Tras contemplar en su integridad el intenso y fútil debate entre los candidatos a ocupar la presidencia del gobierno, celebrado el pasado lunes, bajo los auspicios de la pomposamente autodenominada Academia de las Ciencias y las Artes de Televisión (durante mucho tiempo presidida por Manuel Campo Vidal, ‘Platón’, para los amigos), a uno le costó un esfuerzo casi sobrehumano conciliar el sueño: de no ser por la ineptitud insensata e incluso cínica de los dos inmediatos predecesores, ninguno de los aspirantes al cargo (empezando por el actual inquilino de la Moncloa: un elegante y longilíneo dependiente de El Corte Inglés, con un doctorado universitario e ínfulas de JFK en una función escolar dirigida por Alejandro Amenábar) tendrían la menor oportunidad de desempeñar tan alta dignidad democrática en cualquier otro país europeo un poco más serio que éste.

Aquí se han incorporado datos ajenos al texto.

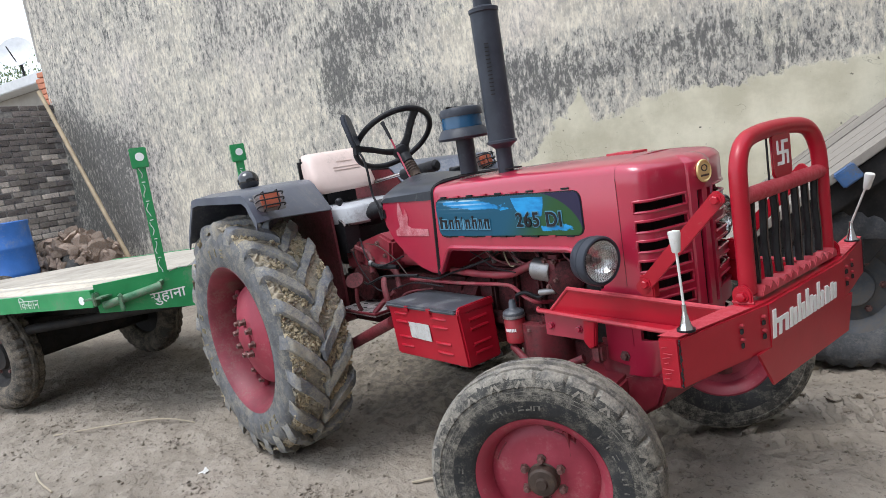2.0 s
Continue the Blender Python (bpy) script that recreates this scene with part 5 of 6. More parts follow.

Perdida toda esperanza en la administración de justicia (donde jueces y juezas reinciden en confundir “manada” y “mamada”, en una sorprendente y vergonzosa interpretación stricto sensu de la ley: habría que ver cuál sería el parecer de sus señorías si las víctimas de tan salvajes agresiones fueran sus propias hijas), España es, hoy por hoy, un estado confuso y estupefacto, sumido en una deriva tan peligrosa como preocupante.

Y es que, a las puertas de una nueva crisis, de consecuencias imprevisibles y, a buen seguro, brutales, la alternativa al desgobierno de estos últimos dieciocho meses no resulta otra que el intercambio de insultos, el cruce de acusaciones y la siembra, atropellada y perniciosa, de rencores y odios recíprocos, que aseguran y casi garantizan una cosecha de desdichas y tempestades.